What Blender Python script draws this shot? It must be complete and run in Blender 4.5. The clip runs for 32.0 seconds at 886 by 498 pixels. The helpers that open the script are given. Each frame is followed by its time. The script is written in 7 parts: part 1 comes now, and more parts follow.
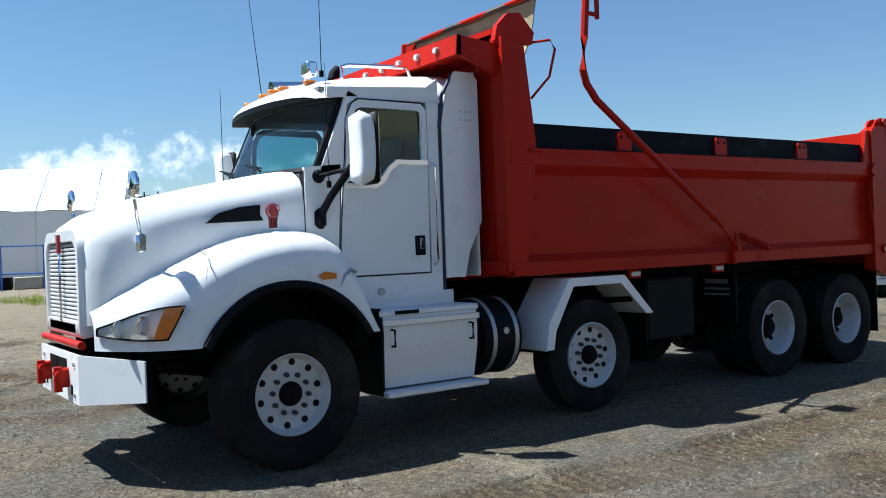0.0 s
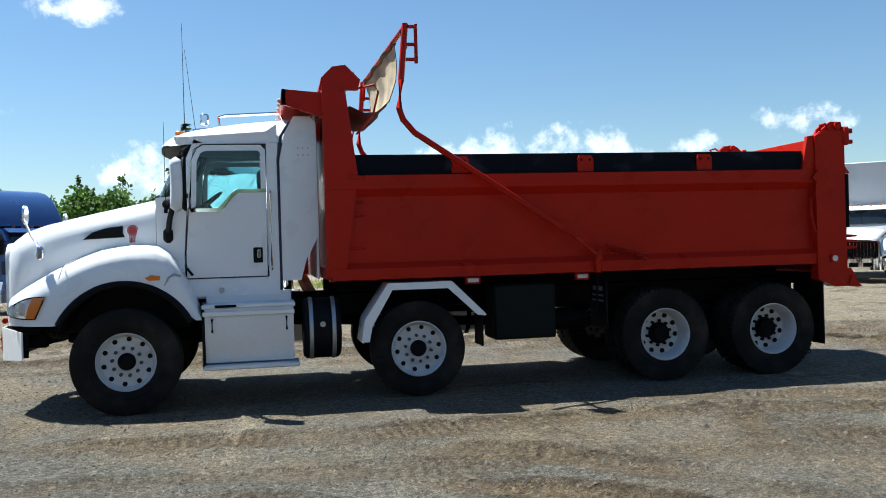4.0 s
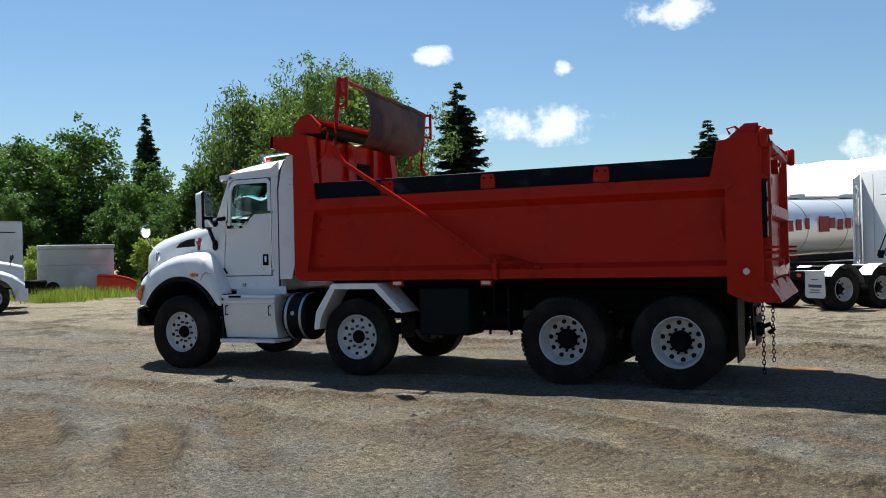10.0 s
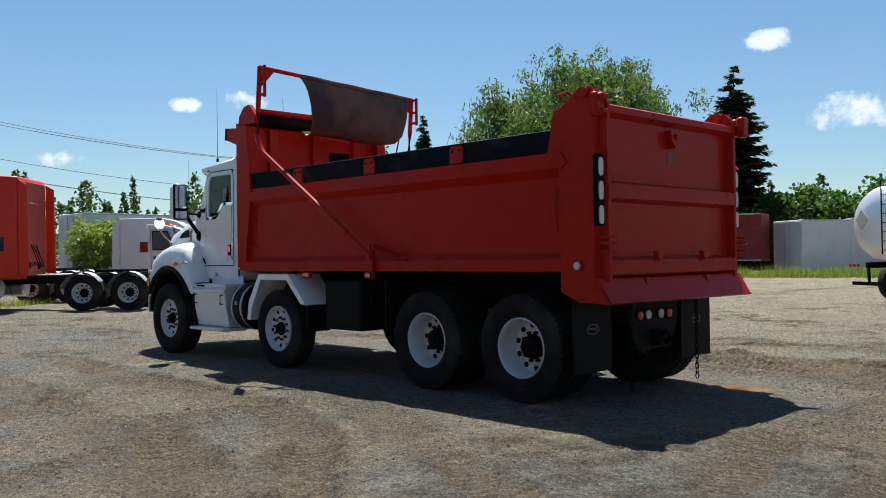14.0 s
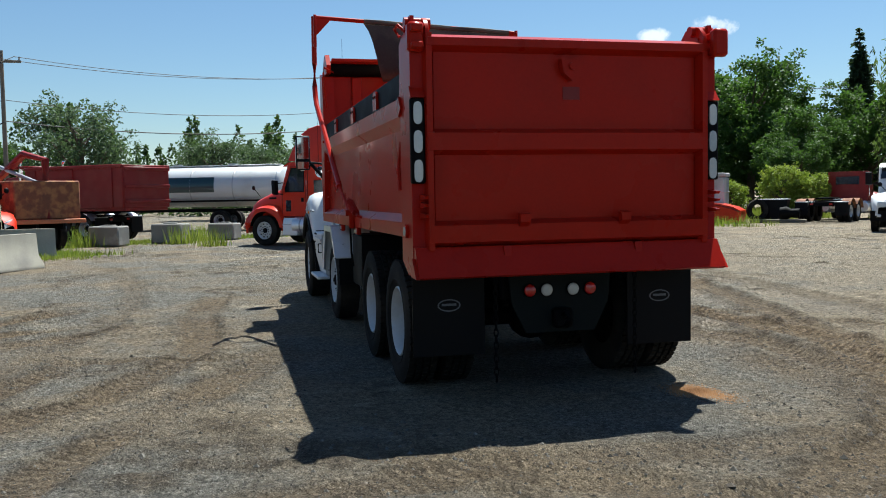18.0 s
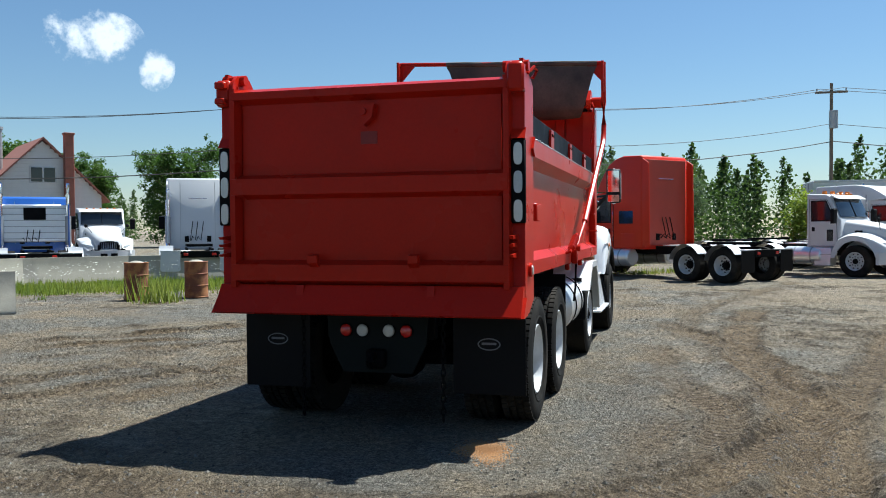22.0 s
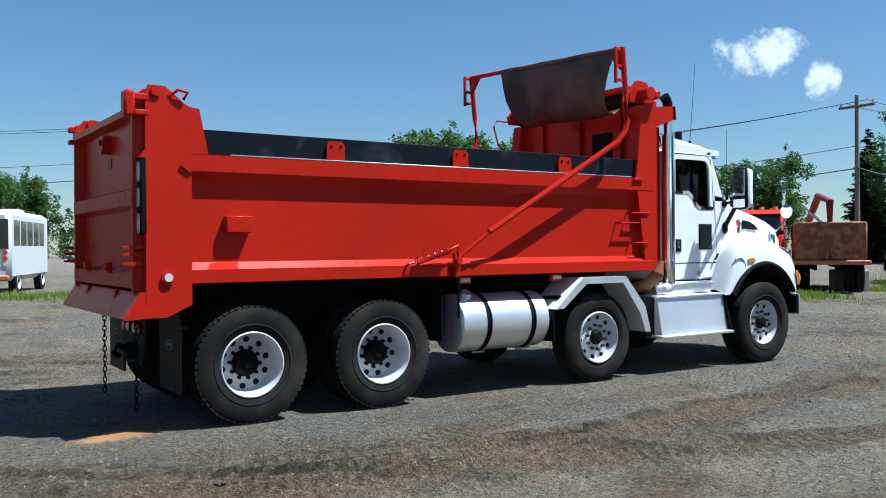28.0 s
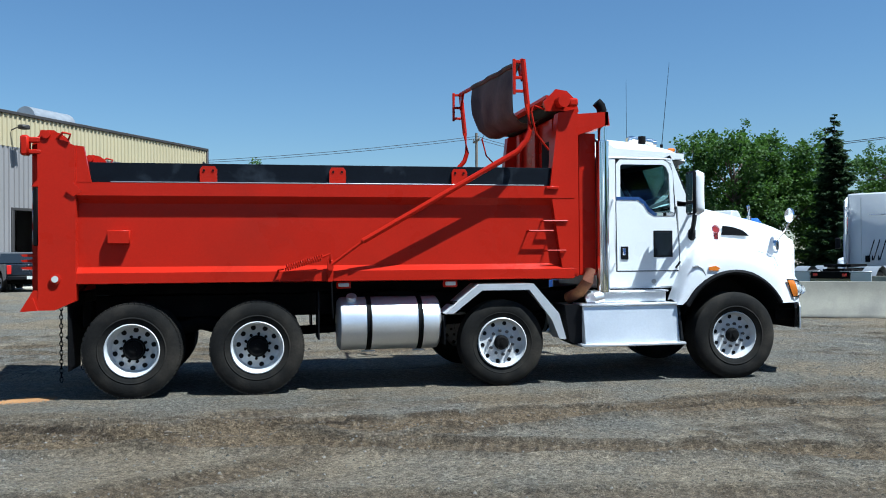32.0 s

|---|

- _TASK DETAILS_
Go through the listing above and quote it exactly, apart from its images.

- _RESPONSE TO THIS EXERCISE_
What Blender Python script draws this shot? It must be complete and run in Blender 4.5. The clip runs for 32.0 seconds at 886 by 498 pixels. The helpers that open the script are given. Each frame is followed by its time. The script is written in 7 parts: part 1 comes now, and more parts follow.
0.0 s
4.0 s
10.0 s
14.0 s
18.0 s
22.0 s
28.0 s
32.0 s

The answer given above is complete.